Pueblo mío

Como parte de este proceso de comparar el antiguo y el nuevo pacto, el autor de Hebreos echa mano de una porción de una carta que el profeta Jeremías escribió a los israelitas. Hacía un año que Jerusalén había sido arrasada por los babilonios y la mayoría de la población llevada al cautiverio. El desánimo, el desconcierto y la amargura se habían instalado en el corazón del pueblo.
En medio de este desconsuelo el Señor anuncia que el exilio no durará para siempre. Vendrá el día en el que reunirá a su pueblo y volverá a traerlos a Israel. La razón, señala el Altísimo, es porque él los ha amado con amor eterno (Jeremías 31.3).
Lo llamativo de este pasaje es que nos permite ver cuál es el anhelo profundo del corazón de Dios para con su pueblo. Cuando él los sacó de Egipto les había propuesto que ellos fueran su especial tesoro de entre todas las naciones de la Tierra. Es en ese contexto que fue dada la ley. La ley proveía orientación en cuanto a la clase de pueblo que Dios deseaba, pero el fin de la ley no era el cumplimiento rígido de las reglas, sino el marco para una relación de amor entre Dios y el pueblo. La vida siempre fluye de adentro hacia afuera.
En el texto de hoy vemos que Dios busca mucho más que gente fiel a un sistema religioso. Su deseo es producir en nosotros tal transformación que sus leyes estén escritas en nuestras mentes y en nuestros corazones. Si pensamos en una pared donde se ha escrito con pintura un mensaje, tendremos una idea de lo que pretendía el Señor. Su anhelo era que ante cualquier mirada hacia nuestro interior lo primero que resaltara fueran sus preceptos.
¿Por qué resultaba tan importante atesorar la Palabra en el corazón? Porque la vida fluye de adentro hacia fuera. Hoy estamos acostumbrados a pensar que la vida está definida por nuestro entorno, por lo que invertimos mucho tiempo buscando un entorno propicio para la clase de vida que quisiéramos vivir. Está de más decir que nunca alcanzamos a echar mano de ese entorno, porque no ejercemos control sobre él. Las circunstancias pueden sumarle algún ingrediente agradable a la vida, pero la calidad de nuestra existencia depende enteramente de la realidad que gobierna el interior de nuestro ser.
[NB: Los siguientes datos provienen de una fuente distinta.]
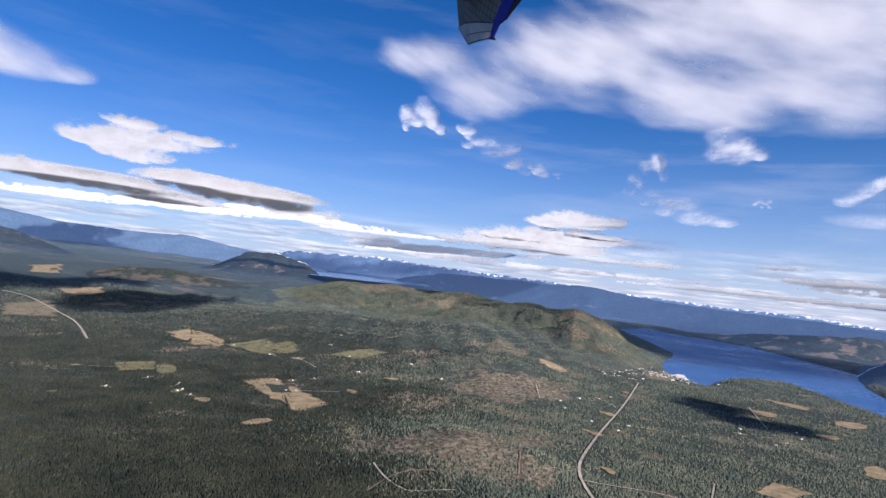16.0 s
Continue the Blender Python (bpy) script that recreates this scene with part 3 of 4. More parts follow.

Es ese espacio el que desea ocupar el Señor. Es el lugar que tenemos reservado para aquellas personas que amamos profundamente. Es el sitio de donde fluyen nuestras motivaciones, del cual emanan nuestras decisiones y provienen nuestras palabras. En síntesis, el corazón es el que gobierna nuestras vidas. El cumplimiento ciego de una serie de ritos jamás impactará el hombre interior. Cultivar, en la intimidad de nuestro espíritu, una historia de amor, es lo que nos permitirá ser, para el Señor, su especial tesoro.